All lines in the records below from the line with "4. More parts follow." through the line with "block of stone" are to be given again exactly, both ends included; the pictures are to be left out.

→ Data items
________________________________________
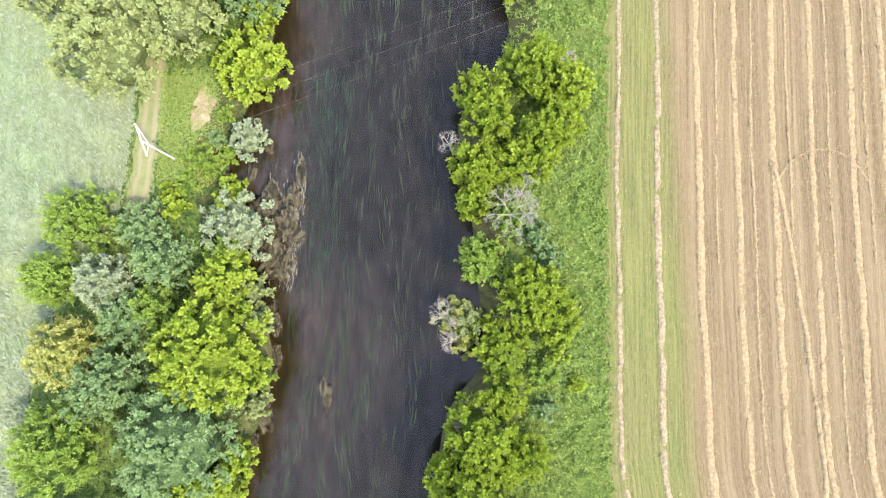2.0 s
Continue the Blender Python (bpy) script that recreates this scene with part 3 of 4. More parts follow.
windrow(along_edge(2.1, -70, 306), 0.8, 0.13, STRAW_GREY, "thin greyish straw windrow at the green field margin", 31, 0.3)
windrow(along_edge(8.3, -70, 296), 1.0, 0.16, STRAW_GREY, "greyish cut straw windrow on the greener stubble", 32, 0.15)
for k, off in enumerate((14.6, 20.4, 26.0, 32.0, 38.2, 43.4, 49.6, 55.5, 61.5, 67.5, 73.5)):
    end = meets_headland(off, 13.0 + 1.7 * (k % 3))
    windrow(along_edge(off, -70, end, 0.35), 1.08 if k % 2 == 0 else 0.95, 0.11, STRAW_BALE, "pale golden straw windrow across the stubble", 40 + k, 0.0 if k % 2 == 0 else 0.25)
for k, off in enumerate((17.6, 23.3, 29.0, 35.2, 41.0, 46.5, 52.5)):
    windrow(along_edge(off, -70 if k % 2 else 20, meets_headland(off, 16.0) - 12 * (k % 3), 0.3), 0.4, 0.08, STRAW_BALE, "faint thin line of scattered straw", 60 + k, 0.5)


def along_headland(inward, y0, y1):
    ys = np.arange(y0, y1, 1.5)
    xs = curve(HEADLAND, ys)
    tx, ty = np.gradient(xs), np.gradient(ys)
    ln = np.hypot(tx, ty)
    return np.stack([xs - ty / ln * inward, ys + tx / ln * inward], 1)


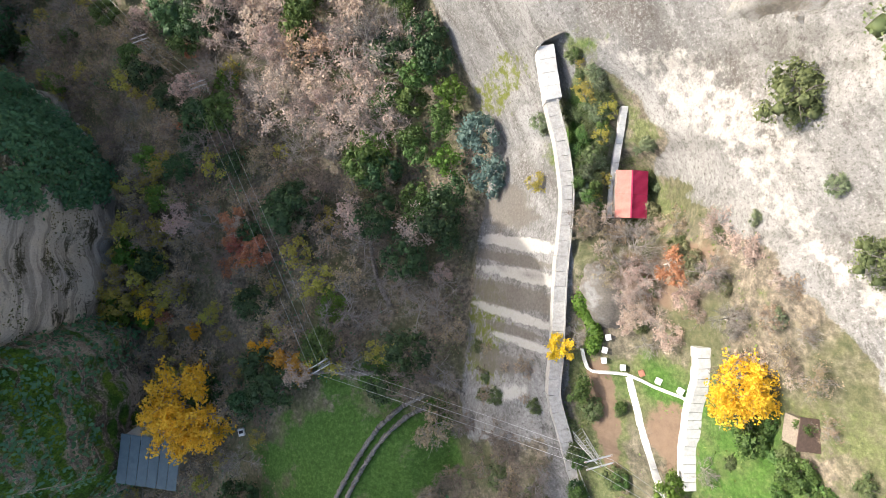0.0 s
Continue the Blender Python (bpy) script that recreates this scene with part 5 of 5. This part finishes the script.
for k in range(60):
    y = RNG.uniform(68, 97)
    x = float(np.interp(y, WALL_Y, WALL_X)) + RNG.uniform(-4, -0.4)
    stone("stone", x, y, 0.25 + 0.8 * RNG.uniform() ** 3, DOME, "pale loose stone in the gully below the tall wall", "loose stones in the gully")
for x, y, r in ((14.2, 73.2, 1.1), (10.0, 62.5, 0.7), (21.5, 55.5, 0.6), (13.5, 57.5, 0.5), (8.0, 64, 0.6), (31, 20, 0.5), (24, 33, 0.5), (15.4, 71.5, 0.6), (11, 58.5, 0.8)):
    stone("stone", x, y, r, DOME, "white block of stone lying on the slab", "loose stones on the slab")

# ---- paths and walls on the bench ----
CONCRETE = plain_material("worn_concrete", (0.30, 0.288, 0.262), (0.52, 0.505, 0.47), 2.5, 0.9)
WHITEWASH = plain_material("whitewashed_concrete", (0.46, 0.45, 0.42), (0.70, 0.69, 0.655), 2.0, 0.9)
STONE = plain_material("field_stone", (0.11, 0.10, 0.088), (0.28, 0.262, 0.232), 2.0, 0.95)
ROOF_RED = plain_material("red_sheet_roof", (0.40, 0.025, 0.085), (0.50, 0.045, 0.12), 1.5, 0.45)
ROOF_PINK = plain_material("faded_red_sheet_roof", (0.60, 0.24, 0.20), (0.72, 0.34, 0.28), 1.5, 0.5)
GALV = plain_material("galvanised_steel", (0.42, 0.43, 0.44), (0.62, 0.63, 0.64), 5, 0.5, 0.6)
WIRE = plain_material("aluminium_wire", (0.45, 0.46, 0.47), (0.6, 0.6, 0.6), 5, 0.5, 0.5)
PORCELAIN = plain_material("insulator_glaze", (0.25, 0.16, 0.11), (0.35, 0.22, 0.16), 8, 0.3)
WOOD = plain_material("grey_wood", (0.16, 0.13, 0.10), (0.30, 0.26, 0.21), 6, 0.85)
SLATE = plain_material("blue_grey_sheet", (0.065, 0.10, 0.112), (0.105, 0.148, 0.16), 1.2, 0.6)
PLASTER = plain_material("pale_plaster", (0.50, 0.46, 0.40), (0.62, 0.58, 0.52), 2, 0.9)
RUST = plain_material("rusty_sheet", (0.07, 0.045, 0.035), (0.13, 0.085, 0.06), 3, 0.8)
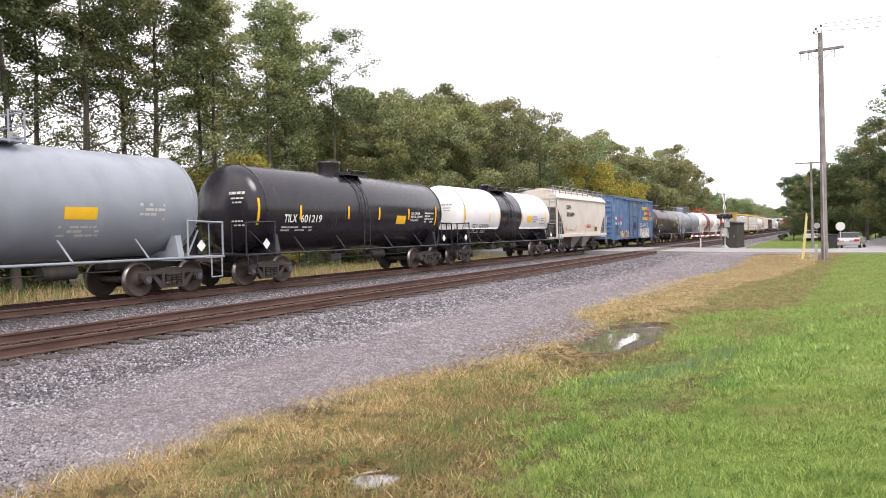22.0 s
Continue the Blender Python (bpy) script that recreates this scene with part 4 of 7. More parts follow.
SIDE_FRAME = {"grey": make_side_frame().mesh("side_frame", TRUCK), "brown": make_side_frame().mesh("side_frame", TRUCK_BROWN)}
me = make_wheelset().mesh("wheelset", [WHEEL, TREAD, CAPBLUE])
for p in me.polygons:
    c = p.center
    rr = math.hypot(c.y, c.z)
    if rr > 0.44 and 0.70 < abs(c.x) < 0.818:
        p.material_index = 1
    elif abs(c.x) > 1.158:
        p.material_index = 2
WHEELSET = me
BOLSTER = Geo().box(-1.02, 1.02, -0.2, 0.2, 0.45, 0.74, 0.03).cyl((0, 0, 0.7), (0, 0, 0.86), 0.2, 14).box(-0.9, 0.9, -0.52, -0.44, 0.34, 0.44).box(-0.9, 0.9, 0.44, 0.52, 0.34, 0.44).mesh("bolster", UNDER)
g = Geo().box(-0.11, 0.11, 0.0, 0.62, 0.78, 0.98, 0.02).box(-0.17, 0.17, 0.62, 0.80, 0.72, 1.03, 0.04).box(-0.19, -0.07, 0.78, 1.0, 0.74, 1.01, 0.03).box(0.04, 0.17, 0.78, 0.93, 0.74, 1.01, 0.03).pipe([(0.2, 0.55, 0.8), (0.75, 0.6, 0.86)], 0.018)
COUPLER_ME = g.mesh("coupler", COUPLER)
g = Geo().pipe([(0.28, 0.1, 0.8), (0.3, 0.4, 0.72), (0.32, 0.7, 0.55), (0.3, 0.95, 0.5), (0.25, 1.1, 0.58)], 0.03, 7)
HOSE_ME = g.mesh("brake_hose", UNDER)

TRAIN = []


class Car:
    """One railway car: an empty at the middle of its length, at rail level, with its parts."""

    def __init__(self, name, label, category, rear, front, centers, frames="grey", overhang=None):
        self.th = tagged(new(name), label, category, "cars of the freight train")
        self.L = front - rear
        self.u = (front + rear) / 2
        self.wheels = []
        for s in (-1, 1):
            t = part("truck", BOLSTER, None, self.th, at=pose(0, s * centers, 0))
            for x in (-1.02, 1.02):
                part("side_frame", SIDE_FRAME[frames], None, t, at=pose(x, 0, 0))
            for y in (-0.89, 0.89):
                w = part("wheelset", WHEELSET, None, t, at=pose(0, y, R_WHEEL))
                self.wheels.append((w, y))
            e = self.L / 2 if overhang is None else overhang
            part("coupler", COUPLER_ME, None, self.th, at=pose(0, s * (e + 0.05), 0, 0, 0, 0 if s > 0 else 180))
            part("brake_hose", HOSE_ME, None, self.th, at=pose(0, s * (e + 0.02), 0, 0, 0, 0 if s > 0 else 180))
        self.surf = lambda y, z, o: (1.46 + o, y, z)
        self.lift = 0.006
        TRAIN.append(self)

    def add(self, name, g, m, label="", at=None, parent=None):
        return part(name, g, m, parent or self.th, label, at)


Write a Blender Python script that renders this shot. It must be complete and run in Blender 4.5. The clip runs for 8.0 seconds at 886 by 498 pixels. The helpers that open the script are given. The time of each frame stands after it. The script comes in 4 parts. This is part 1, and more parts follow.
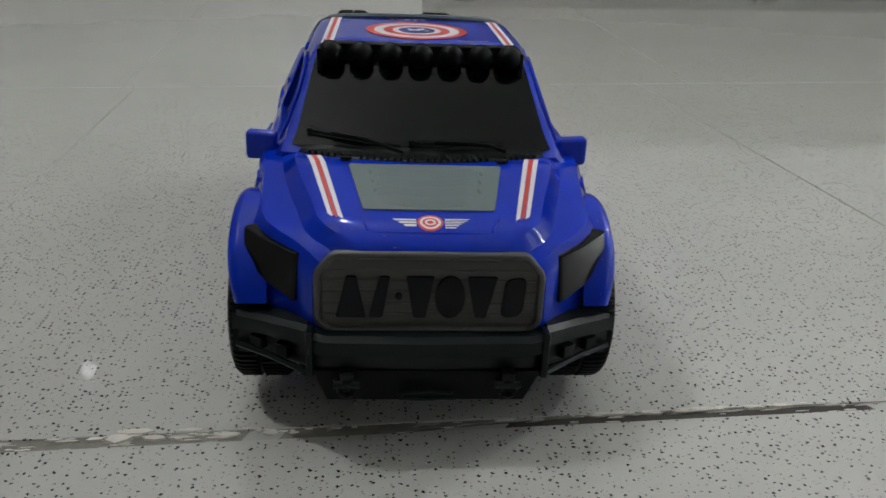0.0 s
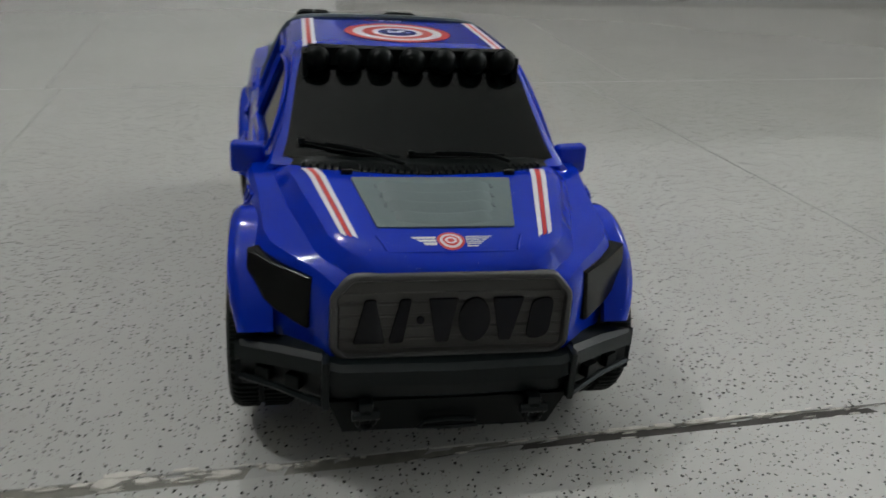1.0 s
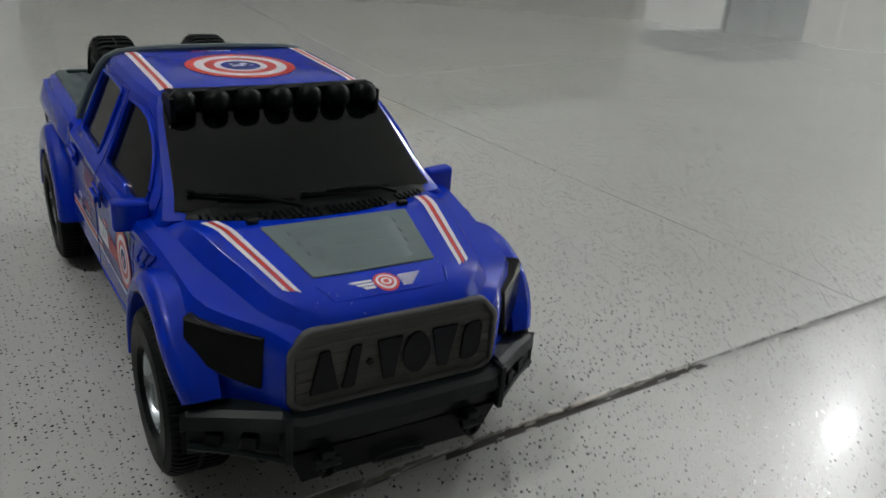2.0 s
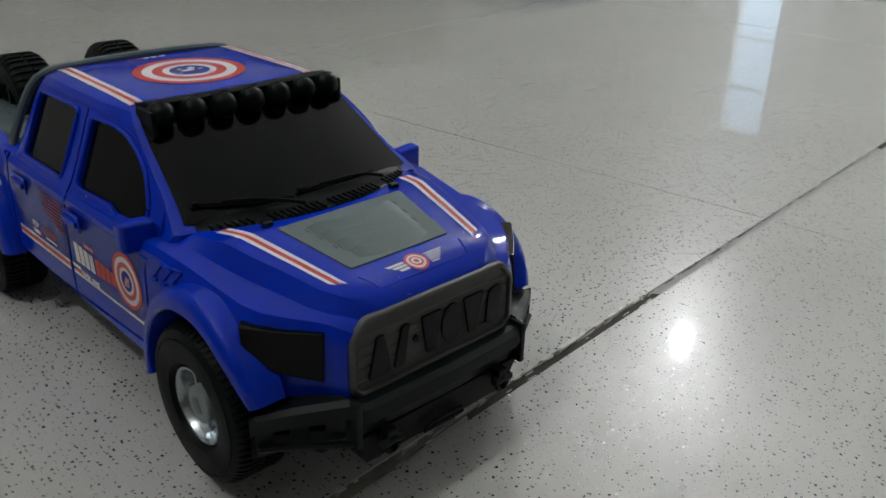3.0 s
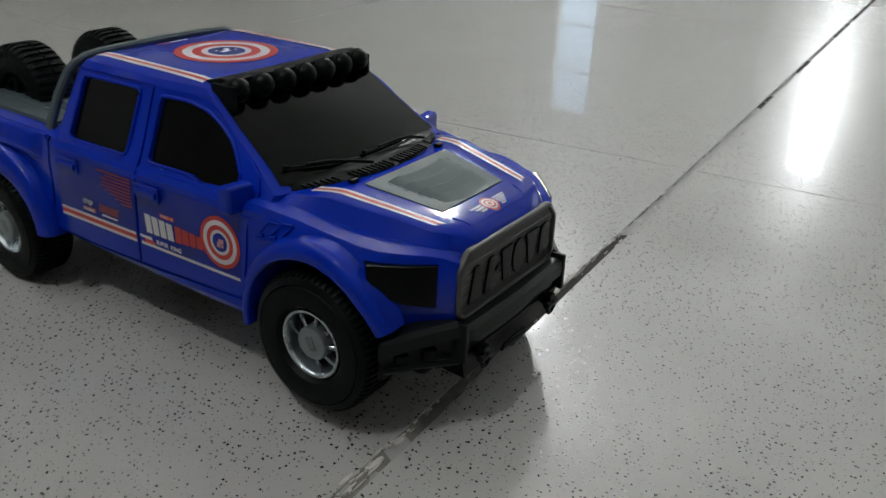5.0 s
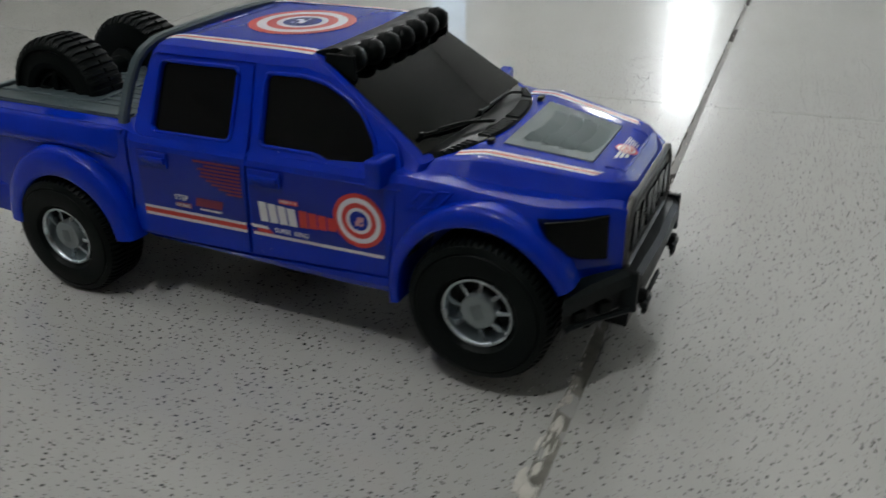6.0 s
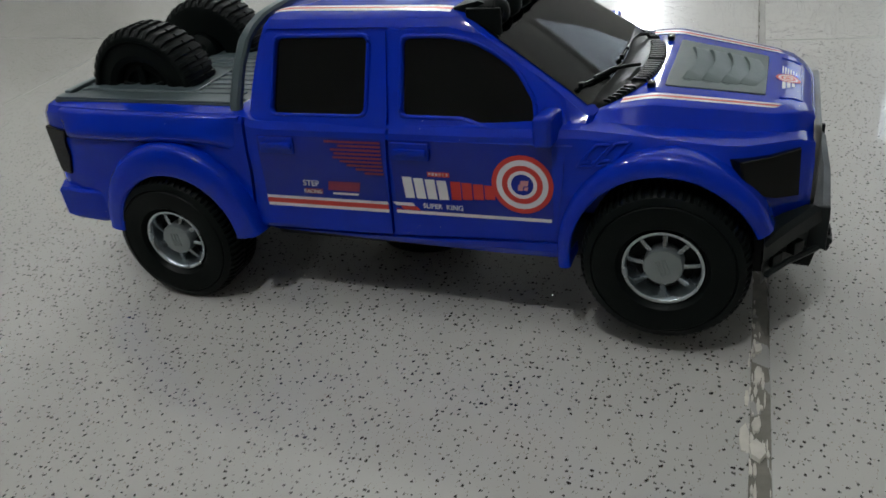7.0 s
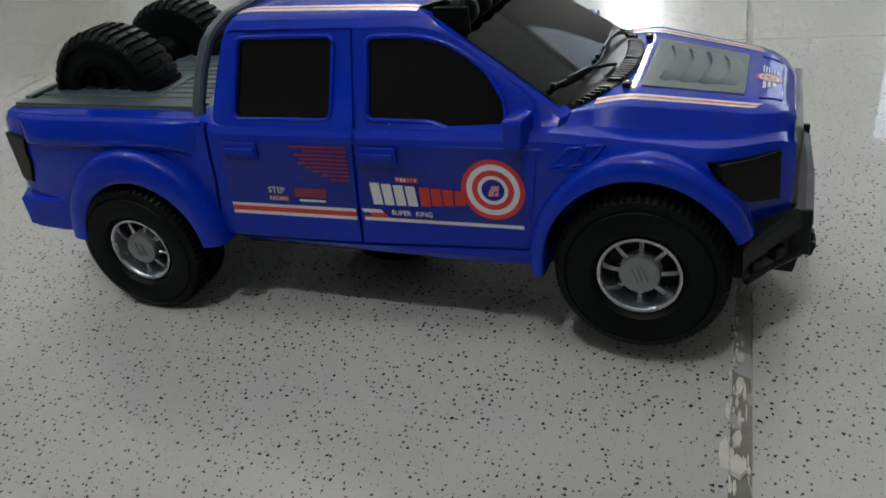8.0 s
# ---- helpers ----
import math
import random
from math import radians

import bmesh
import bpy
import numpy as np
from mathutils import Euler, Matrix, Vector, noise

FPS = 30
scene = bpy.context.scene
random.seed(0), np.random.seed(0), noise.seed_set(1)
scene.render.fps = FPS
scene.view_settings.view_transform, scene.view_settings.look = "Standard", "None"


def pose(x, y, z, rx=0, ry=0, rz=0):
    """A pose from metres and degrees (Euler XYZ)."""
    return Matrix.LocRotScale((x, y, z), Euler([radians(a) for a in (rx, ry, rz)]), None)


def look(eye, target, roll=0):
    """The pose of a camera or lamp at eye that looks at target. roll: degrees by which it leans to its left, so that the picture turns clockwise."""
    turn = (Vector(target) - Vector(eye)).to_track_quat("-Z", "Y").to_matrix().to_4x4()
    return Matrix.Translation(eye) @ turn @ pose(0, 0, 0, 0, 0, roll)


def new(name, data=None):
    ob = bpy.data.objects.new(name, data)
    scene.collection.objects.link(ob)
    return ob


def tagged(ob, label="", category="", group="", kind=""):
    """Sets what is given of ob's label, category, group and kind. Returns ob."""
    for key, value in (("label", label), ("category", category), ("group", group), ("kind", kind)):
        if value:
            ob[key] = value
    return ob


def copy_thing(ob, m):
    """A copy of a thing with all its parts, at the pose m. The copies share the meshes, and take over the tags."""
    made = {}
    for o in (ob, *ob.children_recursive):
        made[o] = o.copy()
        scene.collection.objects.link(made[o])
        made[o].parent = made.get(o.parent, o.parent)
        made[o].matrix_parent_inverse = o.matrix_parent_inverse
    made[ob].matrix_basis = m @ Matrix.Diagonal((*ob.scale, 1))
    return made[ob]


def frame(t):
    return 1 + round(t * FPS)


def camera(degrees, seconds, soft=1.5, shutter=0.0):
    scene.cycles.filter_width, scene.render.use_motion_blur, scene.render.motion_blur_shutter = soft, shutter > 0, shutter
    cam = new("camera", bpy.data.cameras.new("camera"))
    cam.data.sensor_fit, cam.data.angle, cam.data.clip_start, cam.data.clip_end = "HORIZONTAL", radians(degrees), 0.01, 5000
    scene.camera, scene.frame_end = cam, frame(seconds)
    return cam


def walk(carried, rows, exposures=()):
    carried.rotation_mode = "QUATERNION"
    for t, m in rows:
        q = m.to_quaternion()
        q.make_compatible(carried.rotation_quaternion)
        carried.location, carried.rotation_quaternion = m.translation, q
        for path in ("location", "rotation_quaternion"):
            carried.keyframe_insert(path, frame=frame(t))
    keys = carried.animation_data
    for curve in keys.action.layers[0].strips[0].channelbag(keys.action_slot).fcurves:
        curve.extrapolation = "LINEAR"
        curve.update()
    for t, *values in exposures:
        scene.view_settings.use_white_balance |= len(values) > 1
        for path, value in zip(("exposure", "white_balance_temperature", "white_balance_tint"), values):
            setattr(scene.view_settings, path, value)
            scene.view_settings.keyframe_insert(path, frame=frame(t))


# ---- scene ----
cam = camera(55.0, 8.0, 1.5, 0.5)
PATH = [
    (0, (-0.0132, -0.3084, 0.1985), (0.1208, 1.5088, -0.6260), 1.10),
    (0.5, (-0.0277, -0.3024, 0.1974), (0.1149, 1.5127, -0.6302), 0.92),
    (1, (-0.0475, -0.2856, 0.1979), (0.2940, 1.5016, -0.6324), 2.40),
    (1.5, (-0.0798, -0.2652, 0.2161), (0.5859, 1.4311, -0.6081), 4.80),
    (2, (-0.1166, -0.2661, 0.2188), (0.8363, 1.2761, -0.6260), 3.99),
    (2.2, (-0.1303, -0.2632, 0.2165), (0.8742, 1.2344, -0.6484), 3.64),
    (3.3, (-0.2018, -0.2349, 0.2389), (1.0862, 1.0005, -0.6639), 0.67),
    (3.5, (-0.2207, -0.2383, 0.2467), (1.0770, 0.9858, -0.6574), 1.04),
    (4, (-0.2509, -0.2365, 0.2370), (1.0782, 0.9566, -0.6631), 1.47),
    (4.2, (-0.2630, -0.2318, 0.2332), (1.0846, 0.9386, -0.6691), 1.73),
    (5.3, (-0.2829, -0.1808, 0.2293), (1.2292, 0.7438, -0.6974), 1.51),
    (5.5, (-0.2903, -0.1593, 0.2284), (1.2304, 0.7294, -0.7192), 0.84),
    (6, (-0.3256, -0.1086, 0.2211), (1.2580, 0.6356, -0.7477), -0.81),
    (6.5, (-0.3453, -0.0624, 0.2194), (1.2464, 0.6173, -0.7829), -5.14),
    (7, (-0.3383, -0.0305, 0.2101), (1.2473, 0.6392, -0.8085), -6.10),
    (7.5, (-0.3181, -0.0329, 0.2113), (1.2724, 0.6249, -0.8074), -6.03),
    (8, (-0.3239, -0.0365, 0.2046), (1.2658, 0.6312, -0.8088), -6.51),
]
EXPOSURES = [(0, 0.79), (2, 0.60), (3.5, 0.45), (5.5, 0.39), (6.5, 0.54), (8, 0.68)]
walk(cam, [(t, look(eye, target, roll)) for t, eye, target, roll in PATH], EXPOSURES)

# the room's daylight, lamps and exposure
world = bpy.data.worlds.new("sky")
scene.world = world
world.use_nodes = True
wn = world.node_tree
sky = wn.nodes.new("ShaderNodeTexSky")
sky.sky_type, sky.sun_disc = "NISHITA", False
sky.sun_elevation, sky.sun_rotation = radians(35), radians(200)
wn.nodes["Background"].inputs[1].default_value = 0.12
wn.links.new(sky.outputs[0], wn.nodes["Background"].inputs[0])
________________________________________
→ The completed task
Continue the Blender Python (bpy) script that recreates this scene with part 3 of 4. More parts follow.
windrow(along_edge(2.1, -70, 306), 0.8, 0.13, STRAW_GREY, "thin greyish straw windrow at the green field margin", 31, 0.3)
windrow(along_edge(8.3, -70, 296), 1.0, 0.16, STRAW_GREY, "greyish cut straw windrow on the greener stubble", 32, 0.15)
for k, off in enumerate((14.6, 20.4, 26.0, 32.0, 38.2, 43.4, 49.6, 55.5, 61.5, 67.5, 73.5)):
    end = meets_headland(off, 13.0 + 1.7 * (k % 3))
    windrow(along_edge(off, -70, end, 0.35), 1.08 if k % 2 == 0 else 0.95, 0.11, STRAW_BALE, "pale golden straw windrow across the stubble", 40 + k, 0.0 if k % 2 == 0 else 0.25)
for k, off in enumerate((17.6, 23.3, 29.0, 35.2, 41.0, 46.5, 52.5)):
    windrow(along_edge(off, -70 if k % 2 else 20, meets_headland(off, 16.0) - 12 * (k % 3), 0.3), 0.4, 0.08, STRAW_BALE, "faint thin line of scattered straw", 60 + k, 0.5)


def along_headland(inward, y0, y1):
    ys = np.arange(y0, y1, 1.5)
    xs = curve(HEADLAND, ys)
    tx, ty = np.gradient(xs), np.gradient(ys)
    ln = np.hypot(tx, ty)
    return np.stack([xs - ty / ln * inward, ys + tx / ln * inward], 1)


0.0 s
Continue the Blender Python (bpy) script that recreates this scene with part 5 of 5. This part finishes the script.
for k in range(60):
    y = RNG.uniform(68, 97)
    x = float(np.interp(y, WALL_Y, WALL_X)) + RNG.uniform(-4, -0.4)
    stone("stone", x, y, 0.25 + 0.8 * RNG.uniform() ** 3, DOME, "pale loose stone in the gully below the tall wall", "loose stones in the gully")
for x, y, r in ((14.2, 73.2, 1.1), (10.0, 62.5, 0.7), (21.5, 55.5, 0.6), (13.5, 57.5, 0.5), (8.0, 64, 0.6), (31, 20, 0.5), (24, 33, 0.5), (15.4, 71.5, 0.6), (11, 58.5, 0.8)):
    stone("stone", x, y, r, DOME, "white block of stone lying on the slab", "loose stones on the slab")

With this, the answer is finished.